In light of, ah, recent events, ProPublica helpfully reminds us about their Sept. 26 article concerning Donald Trump's apparent zeal to bring back "seditious libel" laws, which would prevent our media from criticizing Dear Leader. Sadly, you know as well as I do that the "liberal" media has shit the bed of our democracy so badly, with its thirst for constant drama and its enabling of stupid ideas and stupid people, that many good Americans aren't rooting for them against Mr. Trump, and may not even care if he cuts them off at the knees. Maybe if the "liberal" media does its damn job, things might get better.

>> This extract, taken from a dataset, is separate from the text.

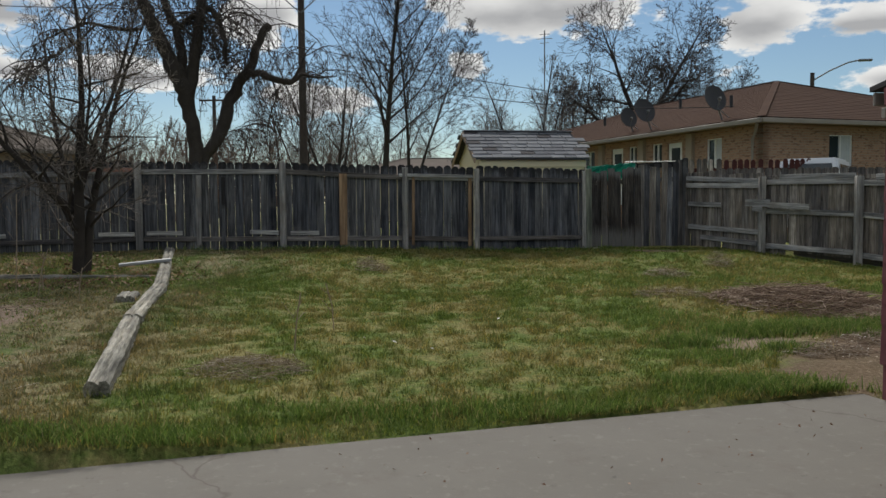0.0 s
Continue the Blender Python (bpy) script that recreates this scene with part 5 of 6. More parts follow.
def branch(rng, p, d, length, radius, level, spec, out):
    """A limb with side limbs set round it by the golden angle, each bending up towards the light."""
    n_ = (9, 6, 4, 3, 1)[level] if level < spec["levels"] or level == 4 else 2
    pts, rad, d = [np.array(p, float)], [radius], np.array(d, float)
    d /= np.linalg.norm(d)
    for i in range(n_):
        d = d + np.array([rng.gauss(0, 1), rng.gauss(0, 1), rng.gauss(0, .7)]) * spec["bend"] * (.4 if level == 0 else 1) + np.array([0, 0, spec["up"]]) * (0 if level == 0 else 1)
        d /= np.linalg.norm(d)
        pts.append(pts[-1] + d * length / n_)
        rad.append(radius * (1 - .9 * ((i + 1) / n_) ** .8))
    out.append((level, pts, rad))
    if level >= spec["levels"]:
        return
    k, turn = spec["kids"][level], rng.uniform(0, 6.28)
    t0 = spec["low"] if level == 0 else .18
    for j in range(k):
        t = t0 + (.98 - t0) * (j + rng.random()) / k
        f = t * n_ * .9999
        i = int(f)
        q, ax = pts[i] + (pts[i + 1] - pts[i]) * (f - i), pts[i + 1] - pts[i]
        ax = ax / np.linalg.norm(ax)
        turn += 2.4 + rng.gauss(0, .4)
        u = np.cross(ax, (.3, .9, .1))
        u /= np.linalg.norm(u)
        v = np.cross(ax, u)
        ang = radians(rng.uniform(*spec["angle"])) * (1.15 - .35 * t)
        nd = ax * math.cos(ang) + (u * math.cos(turn) + v * math.sin(turn)) * math.sin(ang)
        if level == 0:
            ln = length * spec["reach"] * ((1 - t) ** spec["taper"] * .9 + .12) * rng.uniform(.7, 1.15)
        else:
            ln = length * spec["ratio"] * (1.1 - .6 * t) * rng.uniform(.65, 1.2)
        branch(rng, q, nd, ln, max(rad[i] * spec["thin"] * rng.uniform(.8, 1.1), .002), level + 1, spec, out)


def winter_tree(name, base, seed, label, stems, twig=None, least=.006, bark=None, **spec):
    """A leafless tree from its stems (start, direction, length, radius): stems and main limbs, and a crown of fine twigs."""
    spec = {"bend": .07, "up": .1, "levels": 4, "kids": (26, 8, 6, 3), "low": .22, "angle": (28, 48), "reach": .36, "taper": .8, "ratio": .5, "thin": .5, **spec}
    rng_, out = random.Random(seed), []
    t = thing(name, base, label, "tree")
    for p, d, ln, r in stems:
        branch(rng_, p, d, ln, r, 0, spec, out)
    for nm, lo, hi, mt in (("trunk", 0, 1, bark or M_BARK), ("crown", 2, 9, twig or M_TWIG)):
        tb = [tube(p, np.maximum(r, least if lv > 1 else least * 1.4), 8 if lv == 0 else 5 if lv == 1 else 3) for lv, p, r in out if lo <= lv <= hi]
        ob = new(nm, tubes_mesh(nm, tb, mt))
        if lo == 0:
            ob.data.polygons.foreach_set("use_smooth", [True] * len(ob.data.polygons))
        ob.parent = t
    return t


winter_tree("young_tree", (-5.15, 11.62, hz(-5.15, 11.62)), 23, "small bare tree with several crooked stems in the leaf bed", [((0, 0, -.2), (-.02, 0, 1), 4.6, .1), ((.07, .06, -.2), (.03, .02, 1), 4.2, .085), ((-.03, 0, .85), (-.52, -.5, .9), 3.8, .06), ((.03, 0, 1.0), (.24, .22, 1), 3.5, .055), ((0, .04, .8), (-.25, .3, 1), 3.5, .05), ((.02, -.03, .75), (.4, -.3, 1), 3.0, .045), ((-.03, .02, .6), (-.3, -.1, .8), 2.4, .035)],
            levels=3, kids=(18, 7, 5), angle=(38, 74), up=.015, bend=.15, reach=.36, taper=.6, low=.12, ratio=.58, least=.003, twig=M_TWIGPALE)
pop = winter_tree("tall_tree", polar3(-7.4, 26), 31, "tall slender bare tree with many upright branches", [((0, 0, -.2), (.01, 0, 1), 12.5, .16)], kids=(34, 9, 6, 3), angle=(38, 54), up=.065, reach=.42, taper=.7, low=.24, ratio=.52)
pop2 = winter_tree("tall_tree", polar3(-5.1, 27), 33, "bare tree with two leaning fans of fine branches", [((0, 0, -.2), (.04, 0, 1), 9.3, .1), ((0, 0, .6), (.24, .06, 1), 8.0, .08)], kids=(20, 8, 6, 3), angle=(34, 52), up=.06, reach=.42, low=.3, ratio=.54)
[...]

Michael P. Lynch at the New York Times reminds us of the most deleterious effect of all the "fake news" you can get on the internet these days: not that it convinces good folks of false things, but that it confuses good folks just enough so they don't accept truth, and makes good people simply throw up their hands and walk away from their duty to discern the truth. Indeed, I'd argue that Donald Trump throws so much fecal matter at the wall for precisely the same effect -- to confuse you, wear you down, and make you give up. (However, I remain skeptical that "information bubbles" are really as damaging as the "liberal" media likes to tell us -- these "information bubbles" do, after all, decrease the "liberal" media's power to create their own information bubble which would include everyone.)

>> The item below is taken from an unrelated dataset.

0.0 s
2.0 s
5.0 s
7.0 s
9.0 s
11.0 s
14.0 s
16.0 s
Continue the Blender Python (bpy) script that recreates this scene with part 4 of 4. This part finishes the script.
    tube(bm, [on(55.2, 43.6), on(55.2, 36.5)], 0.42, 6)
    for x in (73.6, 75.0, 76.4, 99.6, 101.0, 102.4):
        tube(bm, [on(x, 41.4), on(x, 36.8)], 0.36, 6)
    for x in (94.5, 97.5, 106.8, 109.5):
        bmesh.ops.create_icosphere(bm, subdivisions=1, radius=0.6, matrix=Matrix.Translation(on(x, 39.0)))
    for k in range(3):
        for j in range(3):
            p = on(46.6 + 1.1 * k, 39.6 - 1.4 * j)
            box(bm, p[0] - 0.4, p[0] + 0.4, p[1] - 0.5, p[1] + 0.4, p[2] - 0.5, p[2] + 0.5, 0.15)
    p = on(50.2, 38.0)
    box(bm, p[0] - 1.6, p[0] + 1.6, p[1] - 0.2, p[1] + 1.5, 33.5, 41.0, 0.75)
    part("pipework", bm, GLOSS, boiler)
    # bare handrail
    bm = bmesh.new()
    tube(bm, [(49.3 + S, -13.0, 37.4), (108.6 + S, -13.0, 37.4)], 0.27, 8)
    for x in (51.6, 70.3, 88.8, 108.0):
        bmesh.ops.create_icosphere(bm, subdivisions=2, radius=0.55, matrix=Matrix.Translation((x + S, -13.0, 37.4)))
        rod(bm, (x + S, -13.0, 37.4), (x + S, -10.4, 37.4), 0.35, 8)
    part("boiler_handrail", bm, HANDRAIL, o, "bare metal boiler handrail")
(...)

Davey Alba at WIRED discusses how Facebook's recent problems accurately tracking advertising metrics has "expos(ed) cracks in the basic assumptions about the superiority of digital advertising." I'm no expert in this subject (ahem!), but counting clicks on Facebook pages more or less as clicks on your original website seems like a pretty basic mistake to make. It would be best (also ahem!) to get your business outside the Facebook bubble somewhat, even if one out of five inhabitants of planet Earth check in every day -- or to use Facebook to maximize and facilitate contact with actual people outside Facebook, which is always (it's seemed to me, anyway) its best use.
Ho hum, Donald Trump alleges that the only reason Hillary Clinton has received (at this writing) 2 million more votes in the popular vote than he did is that "millions" of people voted illegally. I guess Jeff Sessions will hunt those millions of people down, except, of course, that he won't -- in fact, I can imagine a time when I might actually feel sorry for Mr. Sessions because, like Tha Bush Mobb's Justice Department, he won't find more than a couple dozen, though that'll make his boss look bad. And, ah, didn't Mr. Trump say the election was fair after all those anti-Trump protestors took to the streets? Apparently he thinks the truth is whatever he wants it to be, whenever he wants it to be -- why, it's just like the Bush Mobb, except perhaps more obnoxious.

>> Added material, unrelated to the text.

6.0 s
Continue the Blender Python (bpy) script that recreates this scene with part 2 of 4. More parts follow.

Finally, Yale history professor Timothy Snyder writes about "What You -- Yes, You -- Can Do to Save America from Tyranny." It's an inspiring 20-lesson list, one that admits the possibility that a Trump Administraiton would "plan" a terrorist attack "in order to consolidate power" (I suppose he'd do better at that than Mr. Bush did, particularly since his Administration will be more densely-packed with evil people!), but also reminds us that there is much we can do to "(s)et a good example of what America means for the generations to come."